We have closely considered each of the many detailed and incidental points and arguments made by the City in its briefs. None of them, in our opinion, tends to impugn the conclusions we have reached.

We do not in any way pass upon the weight or admissibility of evidence which may hereafter be offered by any of the parties; we simply hold that each of plaintiffs’ complaints, with relevant matters judicially cognizable, stated facts sufficient, on theories of inverse condemnation, to successfully resist the City’s general demurrers.

The judgments of dismissal are reversed.

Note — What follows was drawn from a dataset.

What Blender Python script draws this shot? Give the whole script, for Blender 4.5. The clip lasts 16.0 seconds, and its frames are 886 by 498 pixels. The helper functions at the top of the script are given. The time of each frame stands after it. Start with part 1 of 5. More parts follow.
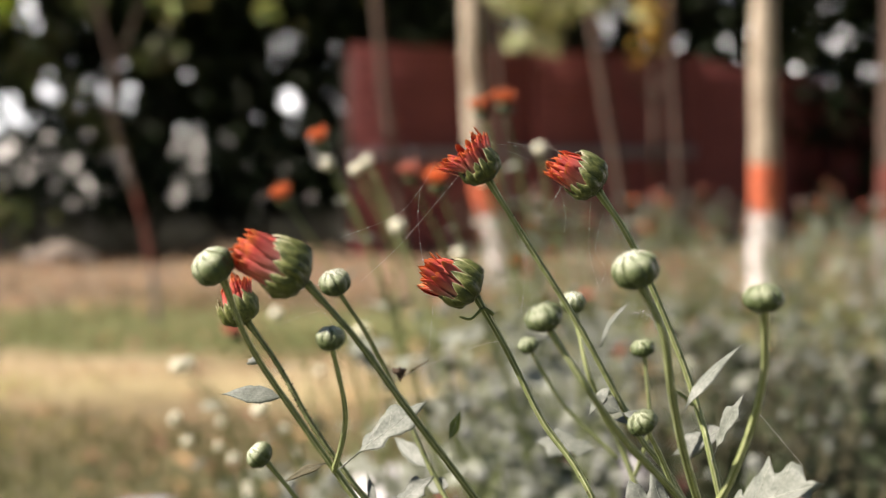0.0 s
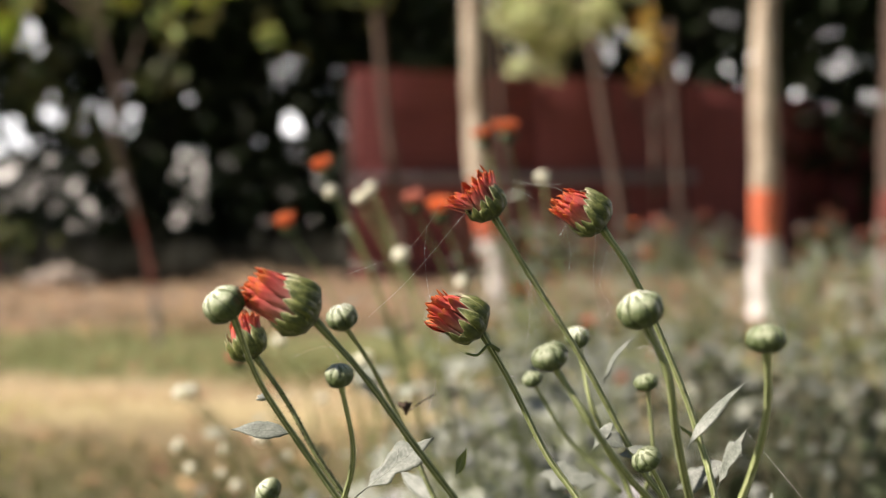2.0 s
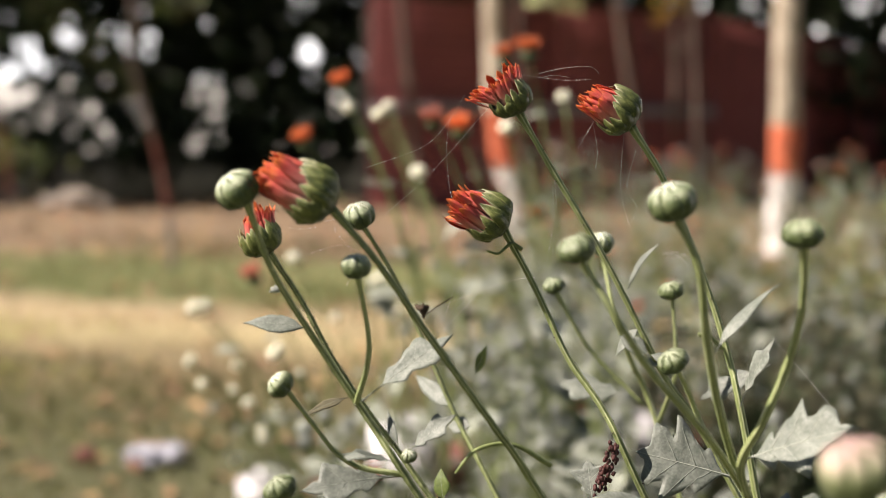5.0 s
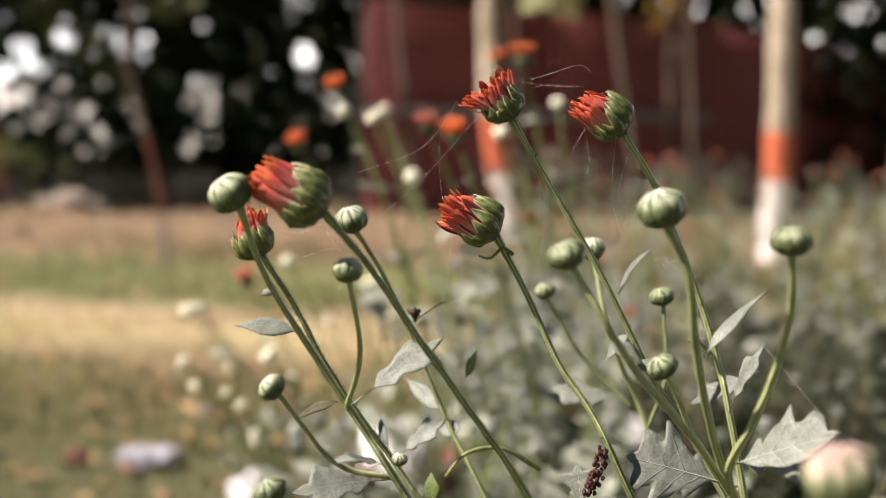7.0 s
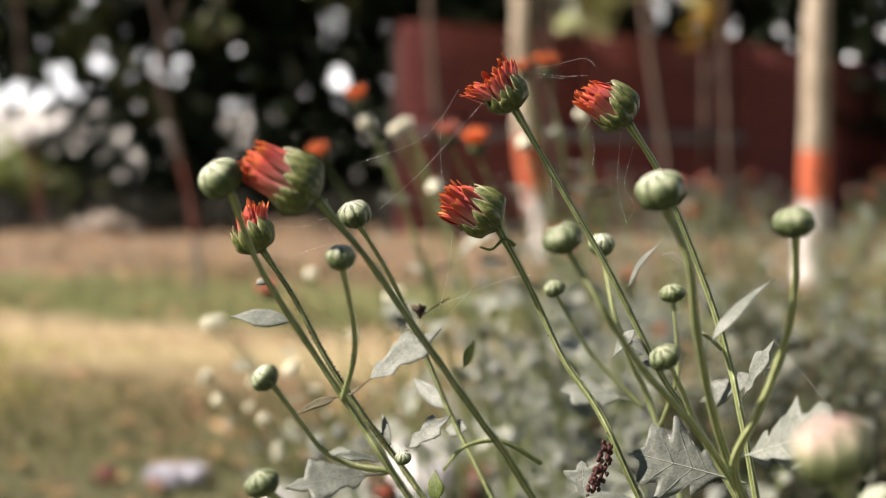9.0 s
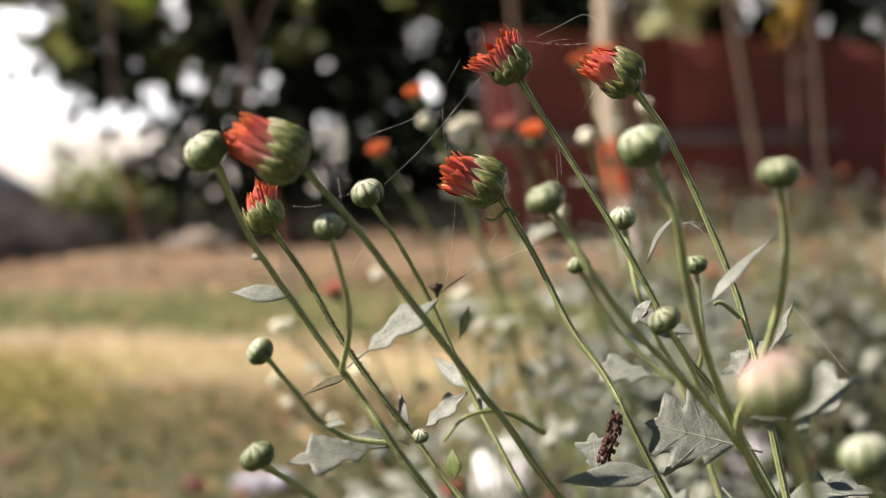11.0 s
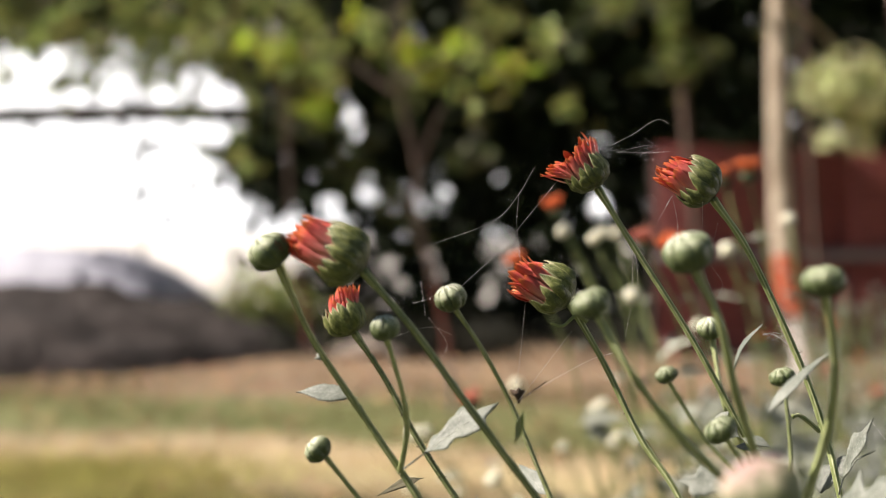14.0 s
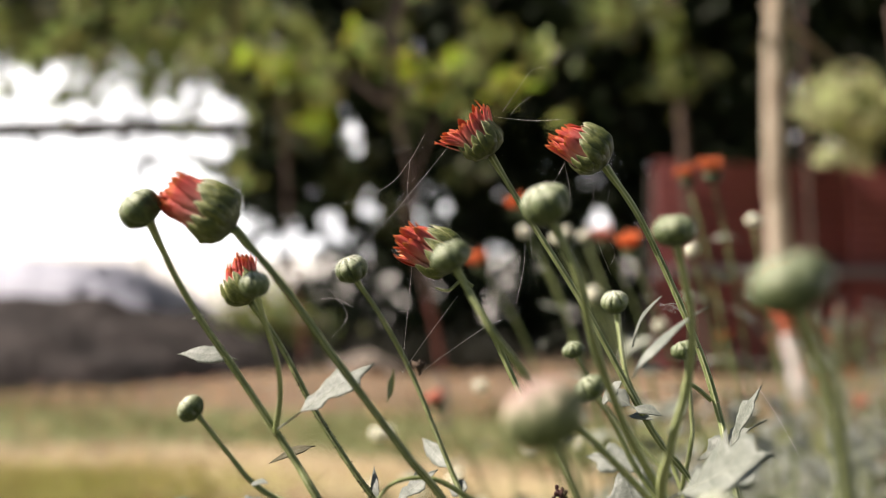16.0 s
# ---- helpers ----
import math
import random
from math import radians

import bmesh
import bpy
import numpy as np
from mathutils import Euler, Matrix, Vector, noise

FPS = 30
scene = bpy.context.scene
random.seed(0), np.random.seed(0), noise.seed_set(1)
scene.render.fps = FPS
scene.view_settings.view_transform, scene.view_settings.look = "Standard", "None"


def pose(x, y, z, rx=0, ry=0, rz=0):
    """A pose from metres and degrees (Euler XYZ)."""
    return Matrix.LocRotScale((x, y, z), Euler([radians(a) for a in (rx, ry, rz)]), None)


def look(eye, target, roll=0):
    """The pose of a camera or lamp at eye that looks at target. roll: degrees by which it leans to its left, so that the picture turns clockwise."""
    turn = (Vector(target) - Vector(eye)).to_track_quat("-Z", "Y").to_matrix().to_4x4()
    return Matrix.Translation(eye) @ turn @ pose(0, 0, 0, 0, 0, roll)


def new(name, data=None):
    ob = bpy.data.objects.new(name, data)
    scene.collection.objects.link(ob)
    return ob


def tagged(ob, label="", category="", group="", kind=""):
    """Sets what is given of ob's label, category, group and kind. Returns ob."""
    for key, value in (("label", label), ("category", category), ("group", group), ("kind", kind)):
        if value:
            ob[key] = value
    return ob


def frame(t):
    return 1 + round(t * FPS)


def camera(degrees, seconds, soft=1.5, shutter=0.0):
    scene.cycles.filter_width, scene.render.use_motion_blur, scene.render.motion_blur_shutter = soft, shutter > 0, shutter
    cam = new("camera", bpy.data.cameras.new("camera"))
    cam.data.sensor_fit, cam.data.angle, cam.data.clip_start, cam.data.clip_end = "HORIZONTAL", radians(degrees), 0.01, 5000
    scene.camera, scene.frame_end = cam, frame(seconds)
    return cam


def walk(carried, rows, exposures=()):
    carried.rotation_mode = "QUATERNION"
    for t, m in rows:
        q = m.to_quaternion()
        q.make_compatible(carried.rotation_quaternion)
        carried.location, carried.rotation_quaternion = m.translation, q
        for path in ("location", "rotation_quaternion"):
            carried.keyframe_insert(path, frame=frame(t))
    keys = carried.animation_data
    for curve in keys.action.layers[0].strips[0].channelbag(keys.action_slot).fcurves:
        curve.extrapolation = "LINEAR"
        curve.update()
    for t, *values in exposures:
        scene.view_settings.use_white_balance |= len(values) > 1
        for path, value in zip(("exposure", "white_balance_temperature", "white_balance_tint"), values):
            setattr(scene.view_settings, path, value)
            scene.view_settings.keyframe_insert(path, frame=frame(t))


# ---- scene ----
cam = camera(32.65, 16.0, soft=0.5)
cam.data.dof.use_dof = True
cam.data.dof.focus_distance = 0.635
cam.data.dof.aperture_fstop = 6.7
PATH = [
    (0.0, pose(0.0000, 0.0000, 0.7600, 85.000, 0.030, -0.003)),
    (0.5, pose(-0.0038, -0.0037, 0.7626, 85.269, -0.240, 0.104)),
    (1.0, pose(-0.0063, -0.0051, 0.7635, 85.419, -0.322, 0.079)),
    (1.5, pose(-0.0062, -0.0052, 0.7638, 85.570, -0.268, 0.052)),
    (2.0, pose(-0.0026, -0.0079, 0.7667, 85.873, -0.137, 0.033)),
    (2.5, pose(-0.0019, -0.0065, 0.7625, 85.160, -0.365, 0.049)),
    (3.0, pose(-0.0069, -0.0033, 0.7628, 85.979, -1.064, 0.248)),
    (3.5, pose(-0.0127, -0.0000, 0.7591, 86.015, -1.237, 0.537)),
    (4.0, pose(-0.0120, 0.0038, 0.7540, 84.877, -1.412, 0.714)),
    (4.5, pose(-0.0086, 0.0124, 0.7478, 83.867, -1.307, 0.774)),
    (4.7, pose(-0.0057, 0.0141, 0.7481, 83.349, -1.234, 0.719)),
    (7.0, pose(-0.0040, 0.0108, 0.7490, 83.507, -1.681, 0.541)),
    (7.5, pose(-0.0044, 0.0106, 0.7475, 83.641, -1.541, 0.616)),
    (8.0, pose(-0.0044, 0.0126, 0.7469, 83.700, -1.497, 0.831)),
    (8.5, pose(-0.0001, 0.0139, 0.7434, 84.243, -1.541, 1.318)),
    (8.7, pose(0.0045, 0.0201, 0.7394, 84.338, -1.501, 1.571)),
    (10.8, pose(0.0444, 0.0250, 0.7222, 84.536, 0.546, 4.635)),
    (11.0, pose(0.0497, 0.0284, 0.7186, 84.783, 0.630, 5.462)),
    (11.5, pose(0.0609, 0.0298, 0.7130, 85.533, 0.355, 7.614)),
    (12.0, pose(0.0672, 0.0250, 0.7204, 88.016, 0.631, 10.121)),
    (12.5, pose(0.0774, 0.0242, 0.7180, 87.907, 0.114, 10.852)),
    (13.0, pose(0.0877, 0.0258, 0.7176, 88.577, 0.888, 11.705)),
    (13.5, pose(0.0889, 0.0271, 0.7157, 88.705, 0.087, 11.625)),
    (14.0, pose(0.0934, 0.0285, 0.7152, 89.094, -0.091, 12.172)),
    (14.5, pose(0.1064, 0.0292, 0.7115, 89.660, -0.636, 12.751)),
    (15.0, pose(0.1273, 0.0361, 0.7005, 89.609, -0.936, 12.273)),
    (15.5, pose(0.1370, 0.0415, 0.6945, 89.244, -0.281, 11.883)),
    (16.0, pose(0.1411, 0.0405, 0.6933, 89.805, -0.375, 12.433)),
]
walk(cam, PATH)

# ---- light: low sun from the left, pale sky ----
SUN_FROM = Vector((-1.0, -0.20, 1.0)).normalized()
world = bpy.data.worlds.new("world")
scene.world = world
world.use_nodes = True
wn = world.node_tree.nodes
sky = wn.new("ShaderNodeTexSky")
sky.sky_type = "NISHITA"
sky.sun_disc = False
sky.sun_elevation = math.asin(SUN_FROM.z)
sky.sun_rotation = math.atan2(SUN_FROM.x, SUN_FROM.y)
wn["Background"].inputs["Strength"].default_value = 0.034
world.node_tree.links.new(sky.outputs["Color"], wn["Background"].inputs["Color"])
sun = new("sun", bpy.data.lights.new("sun", "SUN"))
sun.data.energy, sun.data.angle, sun.data.color = 6.8, radians(0.6), (1.0, 0.88, 0.79)
sun.matrix_world = look(SUN_FROM * 20, (0, 0, 0))
scene.view_settings.exposure = 0.68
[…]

The superior court will set aside its orders sustaining the City of Palo Alto’s demurrers without leave to amend. It will grant plaintiffs leave to amend their complaints if they shall be so advised, and will otherwise take further proceedings not *635inconsistent with the views we have expressed. Plaintiffs Beyer and Eldridge will recover their costs of appeal from the City of Palo Alto.

Molinari, P. X, concurred.

Where judicial notice may be taken of matter “there is still no error or impropriety in requiring evidence.” (Varcoe v. Lee (1919) 180 Cal. 338, 347 [181 P. 223].)

We have, of course, excerpted small significant portions of the “Staff Report.” But, in our opinion, we have not substantially interfered with the context.